Exercise details ▸ Give back the exact lines spanning from the line with "setattr(scene.view_settings, path, value)" to the line with "scene.view_settings.keyframe_insert(path, frame=frame(t))", with both of those lines included and no others.

Data to process ▸
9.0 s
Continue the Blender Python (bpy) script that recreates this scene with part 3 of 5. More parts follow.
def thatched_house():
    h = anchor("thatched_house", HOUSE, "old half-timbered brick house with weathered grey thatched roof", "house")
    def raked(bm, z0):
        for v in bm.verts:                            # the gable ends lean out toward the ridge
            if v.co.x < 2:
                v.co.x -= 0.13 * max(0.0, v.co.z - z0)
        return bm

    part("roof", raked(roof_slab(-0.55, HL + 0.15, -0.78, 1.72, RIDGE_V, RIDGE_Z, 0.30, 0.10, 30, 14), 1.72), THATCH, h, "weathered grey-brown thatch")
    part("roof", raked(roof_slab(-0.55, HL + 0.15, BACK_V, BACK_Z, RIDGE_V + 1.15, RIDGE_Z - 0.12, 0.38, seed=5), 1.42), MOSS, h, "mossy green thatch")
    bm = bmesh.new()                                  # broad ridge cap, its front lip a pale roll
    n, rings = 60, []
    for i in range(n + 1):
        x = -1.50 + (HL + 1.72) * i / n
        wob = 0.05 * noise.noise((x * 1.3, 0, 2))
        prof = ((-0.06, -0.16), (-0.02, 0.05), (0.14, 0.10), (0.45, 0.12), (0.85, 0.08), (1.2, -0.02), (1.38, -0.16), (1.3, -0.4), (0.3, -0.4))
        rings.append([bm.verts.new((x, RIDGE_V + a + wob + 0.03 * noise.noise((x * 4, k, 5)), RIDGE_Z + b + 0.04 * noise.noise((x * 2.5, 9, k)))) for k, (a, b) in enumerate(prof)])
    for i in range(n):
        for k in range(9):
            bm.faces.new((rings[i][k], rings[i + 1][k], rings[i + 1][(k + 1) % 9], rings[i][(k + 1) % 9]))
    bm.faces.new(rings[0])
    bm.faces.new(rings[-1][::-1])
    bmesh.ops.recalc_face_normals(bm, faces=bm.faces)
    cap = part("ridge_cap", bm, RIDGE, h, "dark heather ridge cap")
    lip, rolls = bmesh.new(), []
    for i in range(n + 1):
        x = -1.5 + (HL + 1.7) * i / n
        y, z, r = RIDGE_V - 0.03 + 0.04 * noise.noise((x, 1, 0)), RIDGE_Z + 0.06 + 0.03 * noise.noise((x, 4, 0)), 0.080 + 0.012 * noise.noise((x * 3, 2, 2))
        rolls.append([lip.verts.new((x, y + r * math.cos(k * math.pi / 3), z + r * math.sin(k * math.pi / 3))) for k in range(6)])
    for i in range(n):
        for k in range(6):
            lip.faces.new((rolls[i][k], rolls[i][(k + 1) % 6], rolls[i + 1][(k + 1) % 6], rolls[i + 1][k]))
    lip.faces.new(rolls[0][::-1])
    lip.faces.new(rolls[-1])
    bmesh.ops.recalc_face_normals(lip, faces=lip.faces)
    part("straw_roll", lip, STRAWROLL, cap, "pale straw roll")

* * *

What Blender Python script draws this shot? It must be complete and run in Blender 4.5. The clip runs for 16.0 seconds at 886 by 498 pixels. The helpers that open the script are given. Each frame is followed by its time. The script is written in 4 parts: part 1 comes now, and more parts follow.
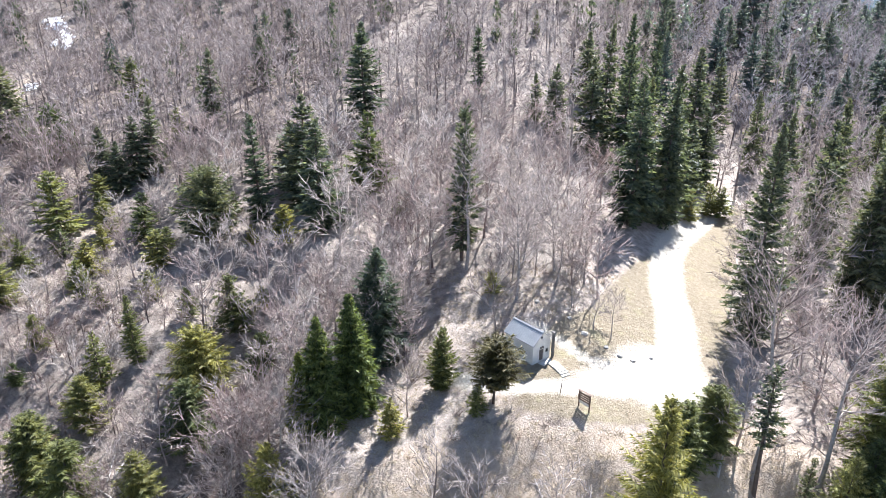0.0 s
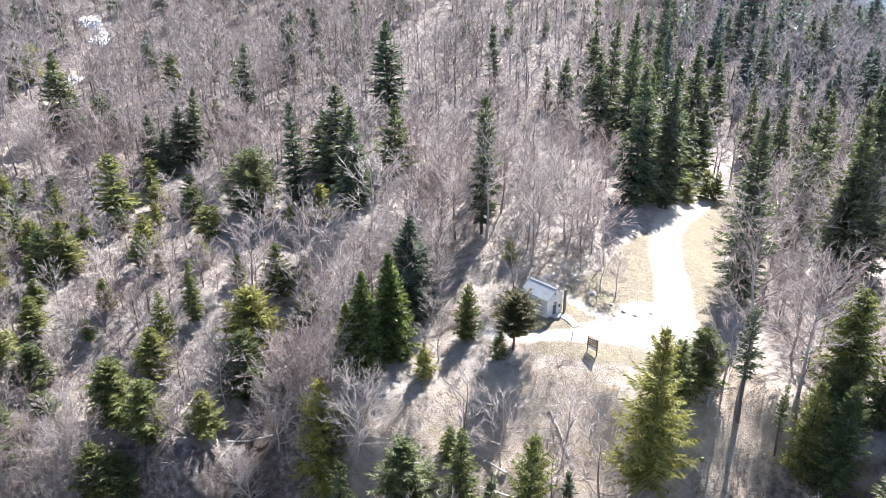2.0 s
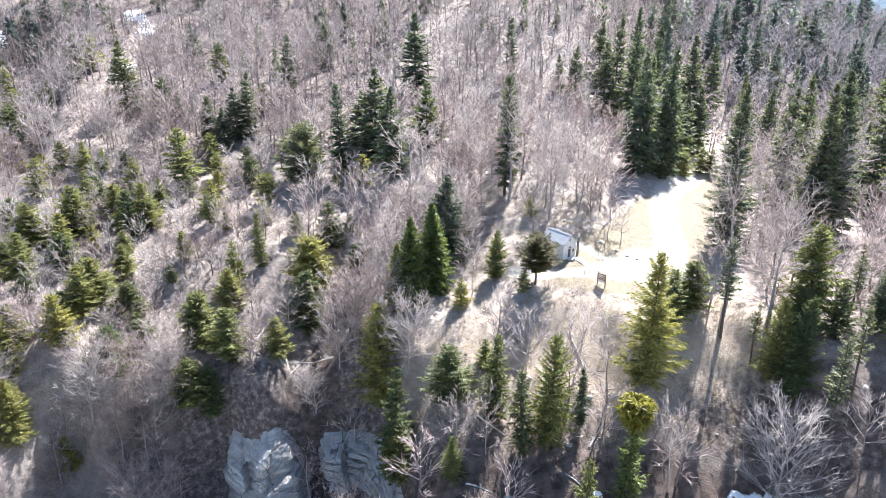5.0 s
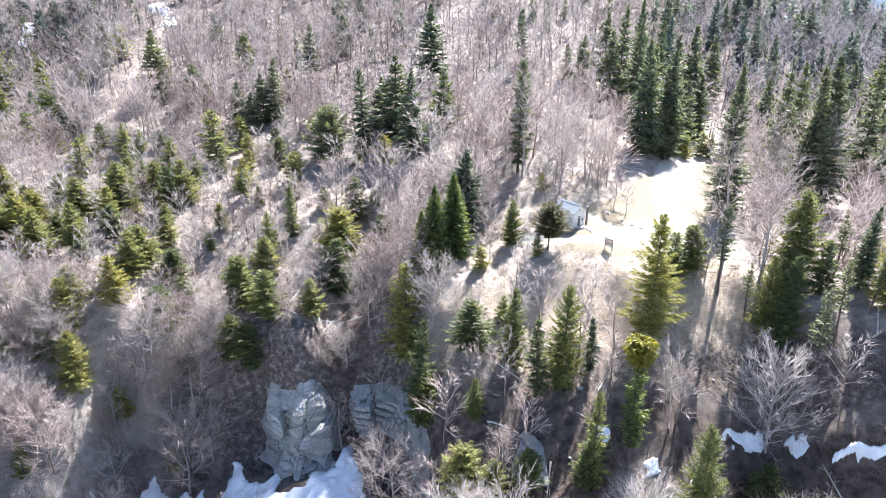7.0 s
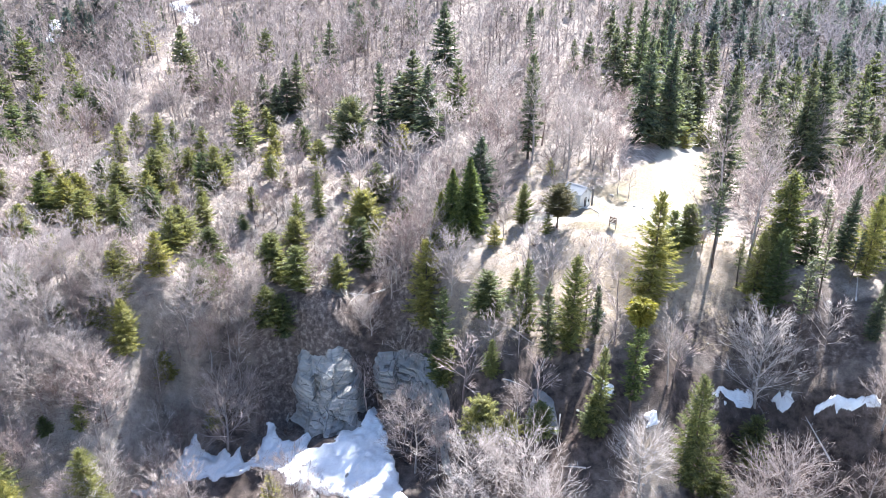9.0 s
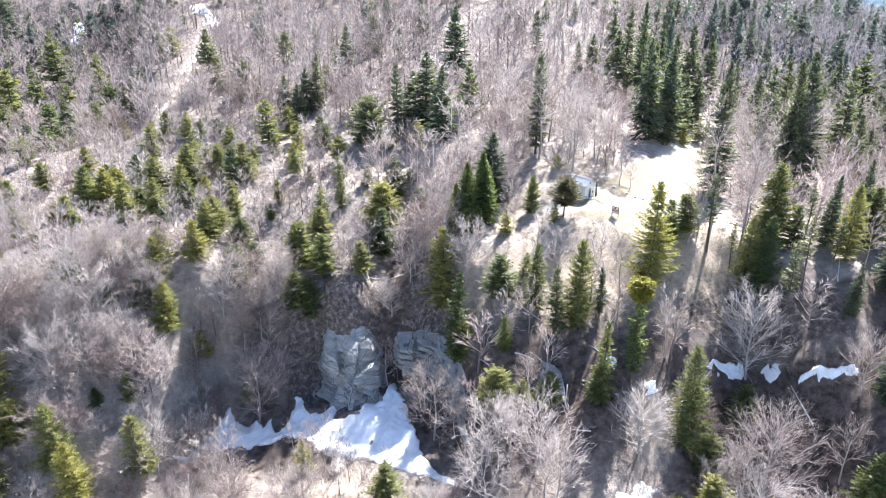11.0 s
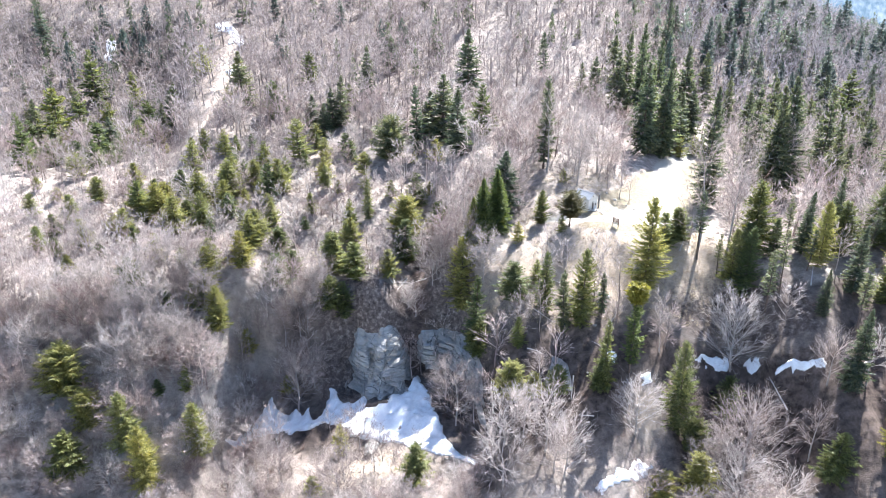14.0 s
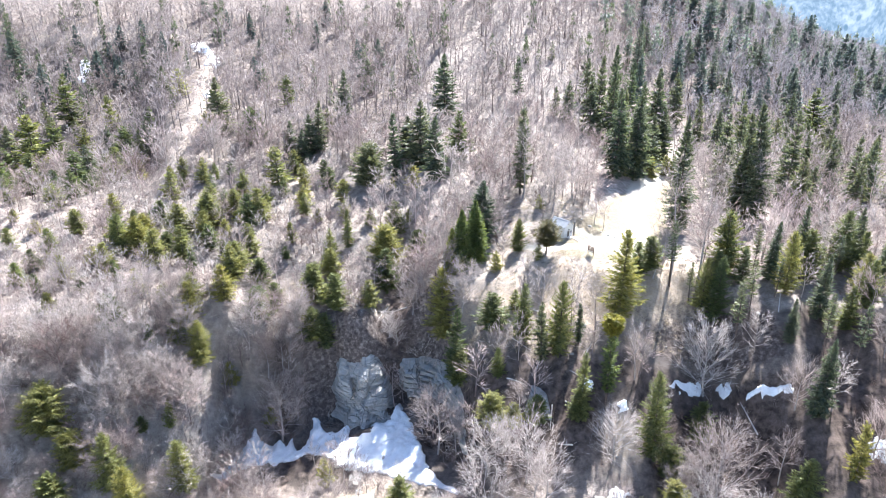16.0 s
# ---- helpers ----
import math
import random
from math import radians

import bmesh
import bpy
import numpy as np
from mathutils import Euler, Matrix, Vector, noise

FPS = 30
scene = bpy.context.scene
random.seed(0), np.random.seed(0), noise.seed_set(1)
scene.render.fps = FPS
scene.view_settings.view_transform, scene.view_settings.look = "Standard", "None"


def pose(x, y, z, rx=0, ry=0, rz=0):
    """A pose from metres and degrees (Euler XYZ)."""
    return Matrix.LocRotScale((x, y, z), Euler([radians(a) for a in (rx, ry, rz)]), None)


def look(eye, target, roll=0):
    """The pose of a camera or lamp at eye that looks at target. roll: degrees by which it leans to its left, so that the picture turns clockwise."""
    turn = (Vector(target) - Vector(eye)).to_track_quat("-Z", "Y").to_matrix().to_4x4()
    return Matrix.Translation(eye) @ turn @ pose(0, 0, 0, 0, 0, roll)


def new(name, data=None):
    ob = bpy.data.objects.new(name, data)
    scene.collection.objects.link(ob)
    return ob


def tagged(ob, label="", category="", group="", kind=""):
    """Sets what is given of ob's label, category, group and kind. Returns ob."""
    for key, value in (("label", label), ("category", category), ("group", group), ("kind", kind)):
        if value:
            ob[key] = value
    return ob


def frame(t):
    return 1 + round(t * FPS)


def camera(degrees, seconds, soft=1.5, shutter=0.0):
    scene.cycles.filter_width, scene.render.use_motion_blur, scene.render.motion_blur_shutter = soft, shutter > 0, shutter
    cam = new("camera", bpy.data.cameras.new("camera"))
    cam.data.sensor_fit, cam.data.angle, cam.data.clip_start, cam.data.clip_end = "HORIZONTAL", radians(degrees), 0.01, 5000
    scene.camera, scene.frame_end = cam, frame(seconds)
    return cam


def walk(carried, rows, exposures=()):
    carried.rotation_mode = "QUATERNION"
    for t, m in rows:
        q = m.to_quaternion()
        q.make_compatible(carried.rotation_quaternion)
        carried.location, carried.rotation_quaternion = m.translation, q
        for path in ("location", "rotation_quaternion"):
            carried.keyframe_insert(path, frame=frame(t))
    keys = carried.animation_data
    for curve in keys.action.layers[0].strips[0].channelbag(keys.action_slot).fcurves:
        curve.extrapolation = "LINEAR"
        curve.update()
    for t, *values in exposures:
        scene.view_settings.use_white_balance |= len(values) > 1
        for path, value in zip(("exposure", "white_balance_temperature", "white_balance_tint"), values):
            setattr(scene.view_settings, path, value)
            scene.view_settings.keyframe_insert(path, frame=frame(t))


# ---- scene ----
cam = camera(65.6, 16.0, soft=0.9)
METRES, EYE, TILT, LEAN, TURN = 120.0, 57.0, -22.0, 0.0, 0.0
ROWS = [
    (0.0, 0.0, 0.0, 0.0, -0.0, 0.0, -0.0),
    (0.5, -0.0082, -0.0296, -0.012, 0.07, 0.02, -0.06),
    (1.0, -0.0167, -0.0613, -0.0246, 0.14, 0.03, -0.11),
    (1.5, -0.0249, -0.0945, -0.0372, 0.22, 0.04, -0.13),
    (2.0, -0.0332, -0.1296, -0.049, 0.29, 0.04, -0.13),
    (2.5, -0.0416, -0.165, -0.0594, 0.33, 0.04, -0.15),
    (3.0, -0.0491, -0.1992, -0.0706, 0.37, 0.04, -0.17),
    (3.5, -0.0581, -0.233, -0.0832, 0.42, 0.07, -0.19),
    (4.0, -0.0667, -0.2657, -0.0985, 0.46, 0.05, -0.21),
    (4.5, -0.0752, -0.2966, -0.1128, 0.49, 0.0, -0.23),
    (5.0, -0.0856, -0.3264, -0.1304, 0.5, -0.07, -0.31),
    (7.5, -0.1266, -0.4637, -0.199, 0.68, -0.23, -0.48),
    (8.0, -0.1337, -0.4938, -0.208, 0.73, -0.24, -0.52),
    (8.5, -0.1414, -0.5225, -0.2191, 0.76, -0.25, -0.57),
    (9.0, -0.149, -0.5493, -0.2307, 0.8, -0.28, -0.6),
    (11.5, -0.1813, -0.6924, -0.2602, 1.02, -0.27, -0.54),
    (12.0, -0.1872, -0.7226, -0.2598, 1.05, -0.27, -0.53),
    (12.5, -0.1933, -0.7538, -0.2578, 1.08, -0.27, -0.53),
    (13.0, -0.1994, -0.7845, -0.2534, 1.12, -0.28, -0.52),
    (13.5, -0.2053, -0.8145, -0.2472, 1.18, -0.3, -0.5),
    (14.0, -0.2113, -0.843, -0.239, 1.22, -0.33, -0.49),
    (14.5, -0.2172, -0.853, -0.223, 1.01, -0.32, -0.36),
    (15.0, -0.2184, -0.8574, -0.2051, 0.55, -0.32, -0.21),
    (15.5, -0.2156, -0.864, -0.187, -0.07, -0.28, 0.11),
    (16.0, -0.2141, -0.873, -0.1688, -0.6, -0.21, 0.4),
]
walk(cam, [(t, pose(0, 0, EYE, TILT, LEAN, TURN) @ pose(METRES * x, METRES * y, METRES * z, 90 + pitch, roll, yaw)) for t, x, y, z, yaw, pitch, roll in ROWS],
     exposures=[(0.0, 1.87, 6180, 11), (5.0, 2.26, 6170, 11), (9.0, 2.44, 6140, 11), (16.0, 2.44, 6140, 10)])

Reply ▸
            setattr(scene.view_settings, path, value)
            scene.view_settings.keyframe_insert(path, frame=frame(t))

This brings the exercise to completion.